## EXERCISE GOAL
Reproduce verbatim only the lines from the one containing "Continue the Blender" through the last line below, both included.

## SOURCE EXCERPT
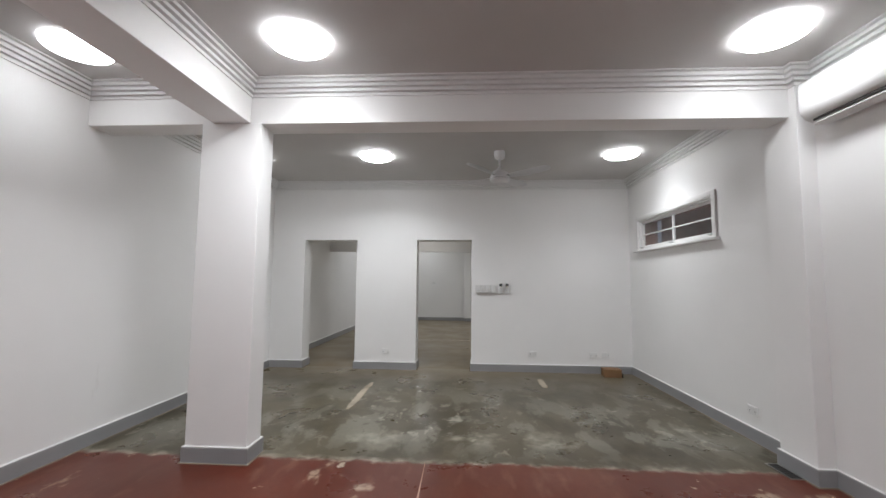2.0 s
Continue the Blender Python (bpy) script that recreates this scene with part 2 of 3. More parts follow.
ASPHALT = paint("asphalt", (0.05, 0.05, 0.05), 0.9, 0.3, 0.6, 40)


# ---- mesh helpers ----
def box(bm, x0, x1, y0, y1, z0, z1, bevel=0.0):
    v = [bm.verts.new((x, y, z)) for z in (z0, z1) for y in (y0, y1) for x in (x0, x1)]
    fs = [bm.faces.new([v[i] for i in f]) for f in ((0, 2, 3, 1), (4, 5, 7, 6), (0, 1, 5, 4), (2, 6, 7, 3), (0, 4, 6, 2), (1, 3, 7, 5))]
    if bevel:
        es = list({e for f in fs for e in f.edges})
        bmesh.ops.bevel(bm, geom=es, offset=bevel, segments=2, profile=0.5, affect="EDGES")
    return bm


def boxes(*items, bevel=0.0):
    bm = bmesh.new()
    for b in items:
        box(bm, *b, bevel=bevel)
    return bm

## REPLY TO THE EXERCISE
Continue the Blender Python (bpy) script that recreates this scene with part 2 of 3. More parts follow.
ASPHALT = paint("asphalt", (0.05, 0.05, 0.05), 0.9, 0.3, 0.6, 40)


# ---- mesh helpers ----
def box(bm, x0, x1, y0, y1, z0, z1, bevel=0.0):
    v = [bm.verts.new((x, y, z)) for z in (z0, z1) for y in (y0, y1) for x in (x0, x1)]
    fs = [bm.faces.new([v[i] for i in f]) for f in ((0, 2, 3, 1), (4, 5, 7, 6), (0, 1, 5, 4), (2, 6, 7, 3), (0, 4, 6, 2), (1, 3, 7, 5))]
    if bevel:
        es = list({e for f in fs for e in f.edges})
        bmesh.ops.bevel(bm, geom=es, offset=bevel, segments=2, profile=0.5, affect="EDGES")
    return bm


def boxes(*items, bevel=0.0):
    bm = bmesh.new()
    for b in items:
        box(bm, *b, bevel=bevel)
    return bm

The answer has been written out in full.